Venice is a city of 107 spectacular churches, writes Sacred Destinations, but three stand head and shoulders above the rest: the Romano-Gothic church of Saints Giovanni and Paolo (called Zanipolo for short), the great brick basilica of Santa Maria Gloriosa I Frari, and Baldassare Longhena’s basilica di Santa Maria della Salute, “a vast, octagonal building built on a platform made of 100,000 wooden piles.” It was built at the behest of the Venetian Senate, who decreed, in 1630, that if the city was delivered from a devastating plague then a church would be built in the Virgin’s honour. “The site for the new church was a commanding one, at the mouth of the Grand Canal … it is impossible now to picture Venice without the high dome of the Salute, as every great painter of the city from Canaletto to Turner has depicted it,” says Christopher Howse at The Telegraph.  

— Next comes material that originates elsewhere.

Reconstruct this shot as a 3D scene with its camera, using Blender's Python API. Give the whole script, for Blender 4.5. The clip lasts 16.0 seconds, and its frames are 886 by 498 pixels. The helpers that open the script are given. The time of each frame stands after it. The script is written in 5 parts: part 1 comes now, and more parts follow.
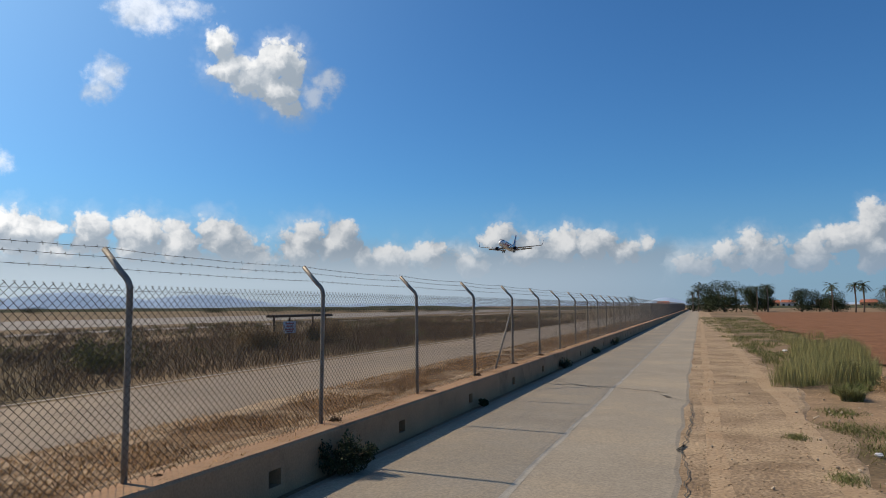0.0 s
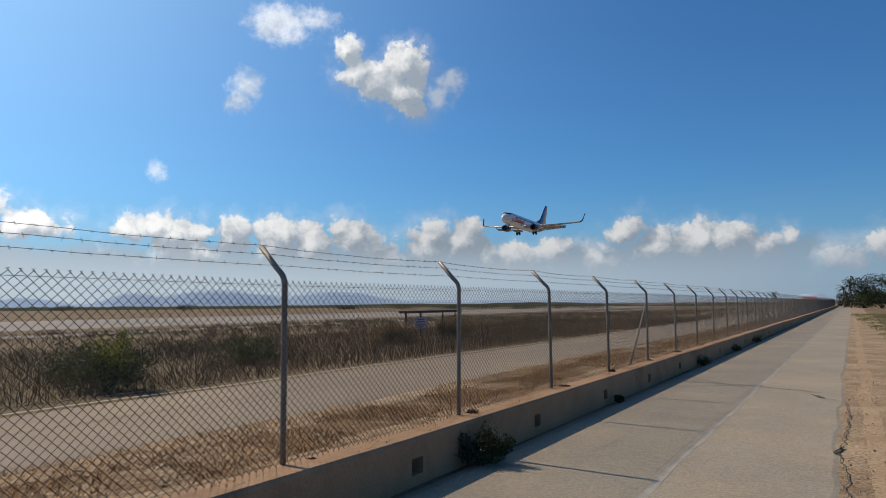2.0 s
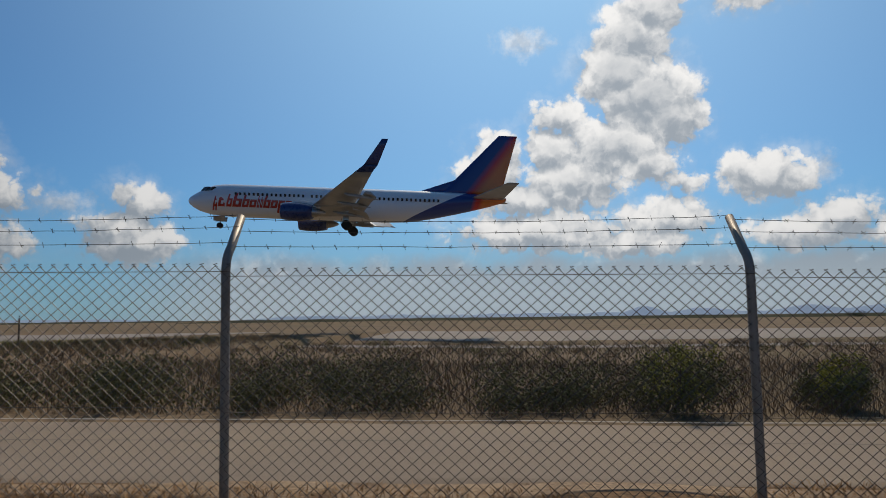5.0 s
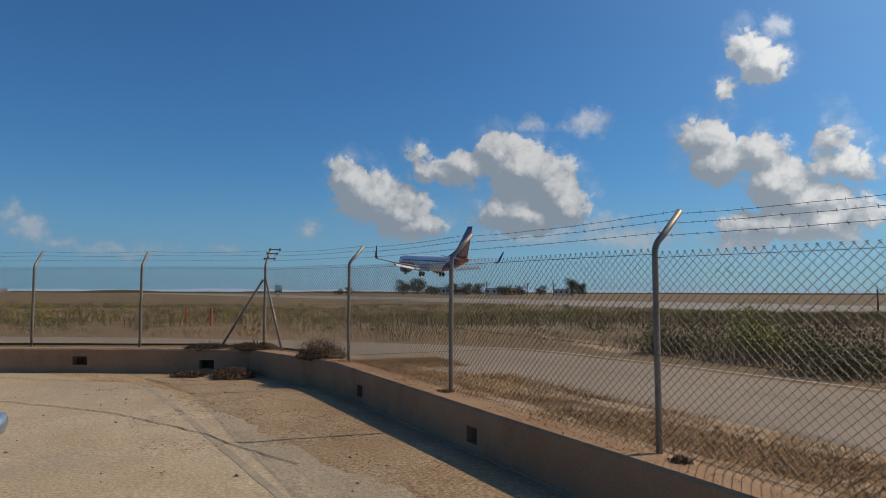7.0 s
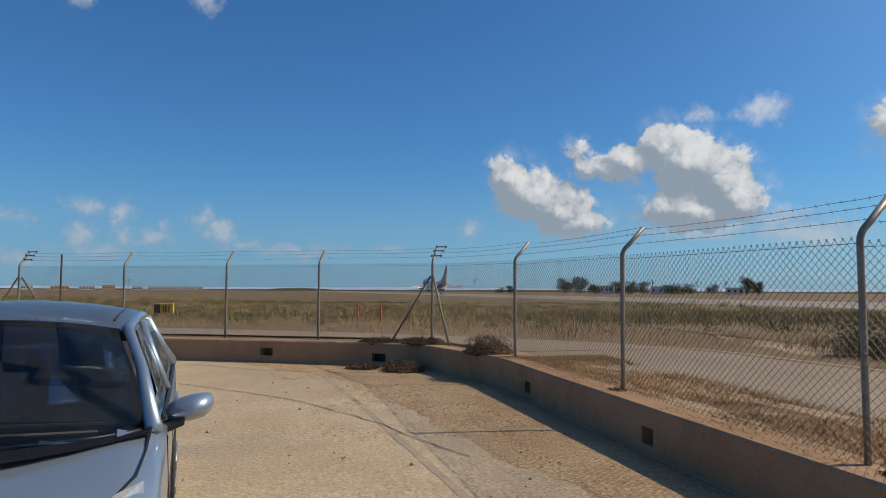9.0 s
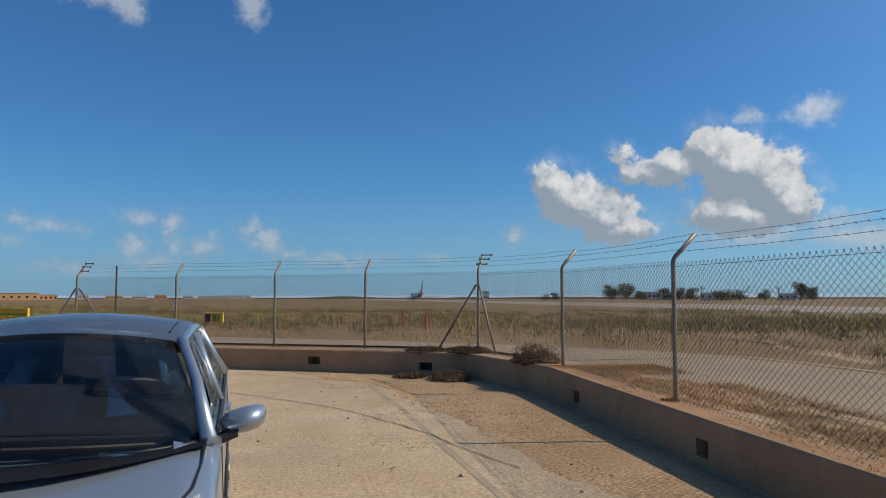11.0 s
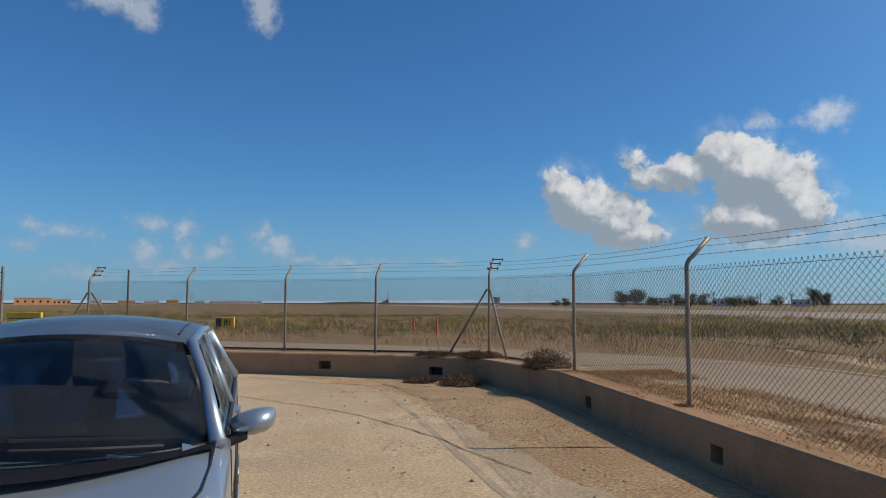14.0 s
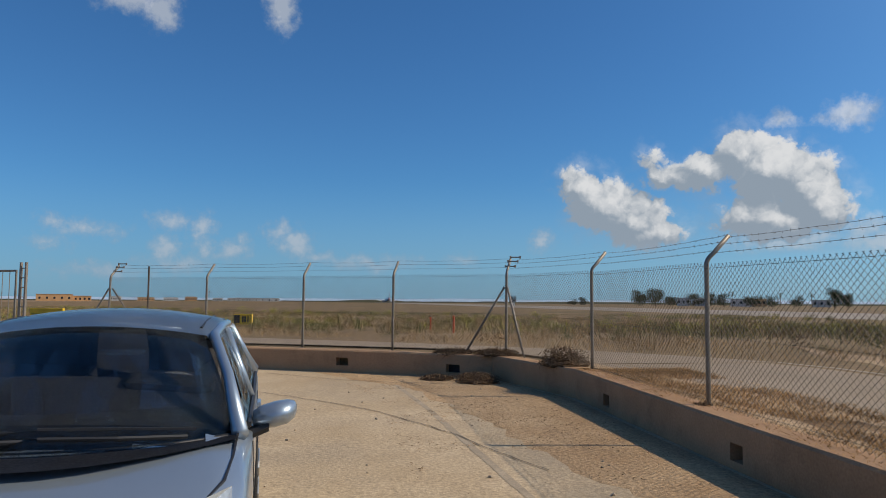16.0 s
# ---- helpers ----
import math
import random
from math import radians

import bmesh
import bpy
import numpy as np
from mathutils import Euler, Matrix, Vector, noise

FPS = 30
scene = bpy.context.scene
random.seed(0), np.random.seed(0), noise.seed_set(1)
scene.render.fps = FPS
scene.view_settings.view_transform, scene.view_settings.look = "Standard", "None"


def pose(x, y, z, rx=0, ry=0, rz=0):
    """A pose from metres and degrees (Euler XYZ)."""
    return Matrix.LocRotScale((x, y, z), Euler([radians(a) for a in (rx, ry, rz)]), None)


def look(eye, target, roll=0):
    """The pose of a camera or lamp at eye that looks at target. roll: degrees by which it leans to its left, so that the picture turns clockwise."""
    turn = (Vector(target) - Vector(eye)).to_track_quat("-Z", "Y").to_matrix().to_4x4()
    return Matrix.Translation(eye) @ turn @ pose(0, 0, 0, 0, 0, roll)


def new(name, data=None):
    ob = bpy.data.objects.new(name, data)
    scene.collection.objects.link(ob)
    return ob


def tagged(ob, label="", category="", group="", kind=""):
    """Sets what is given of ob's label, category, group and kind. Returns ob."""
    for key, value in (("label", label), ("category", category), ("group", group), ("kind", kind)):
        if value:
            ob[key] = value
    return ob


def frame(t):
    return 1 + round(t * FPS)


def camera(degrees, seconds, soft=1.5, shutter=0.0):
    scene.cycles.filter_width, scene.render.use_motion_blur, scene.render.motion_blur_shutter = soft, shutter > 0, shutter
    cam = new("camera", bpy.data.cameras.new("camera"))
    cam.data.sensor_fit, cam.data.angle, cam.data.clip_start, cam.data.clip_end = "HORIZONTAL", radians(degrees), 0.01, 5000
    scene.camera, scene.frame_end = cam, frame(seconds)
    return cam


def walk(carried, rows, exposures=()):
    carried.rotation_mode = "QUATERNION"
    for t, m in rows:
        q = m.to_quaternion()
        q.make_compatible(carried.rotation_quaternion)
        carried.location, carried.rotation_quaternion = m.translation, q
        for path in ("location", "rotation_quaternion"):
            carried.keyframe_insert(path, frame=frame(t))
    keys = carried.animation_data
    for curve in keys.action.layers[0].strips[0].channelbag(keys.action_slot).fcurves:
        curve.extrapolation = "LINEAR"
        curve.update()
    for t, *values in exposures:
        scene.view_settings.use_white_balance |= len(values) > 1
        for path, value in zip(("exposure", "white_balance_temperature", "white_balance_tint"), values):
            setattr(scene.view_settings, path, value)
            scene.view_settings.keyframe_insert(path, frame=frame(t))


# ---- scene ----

While I Frari’s assets include Canova’s pyramid mausoleum, Bellini’s achingly sweet Madonna with Child and Longhena’s creepy Doge Pesaro funereal monument, making it “one of the city’s most significant artistic storehouses,” according to Time Out. Brightest of all is Titian’s altarpiece, Madonna of the Assumption, “which still hangs where it has hung for almost 500 years,” says Michael Glover at The Independent.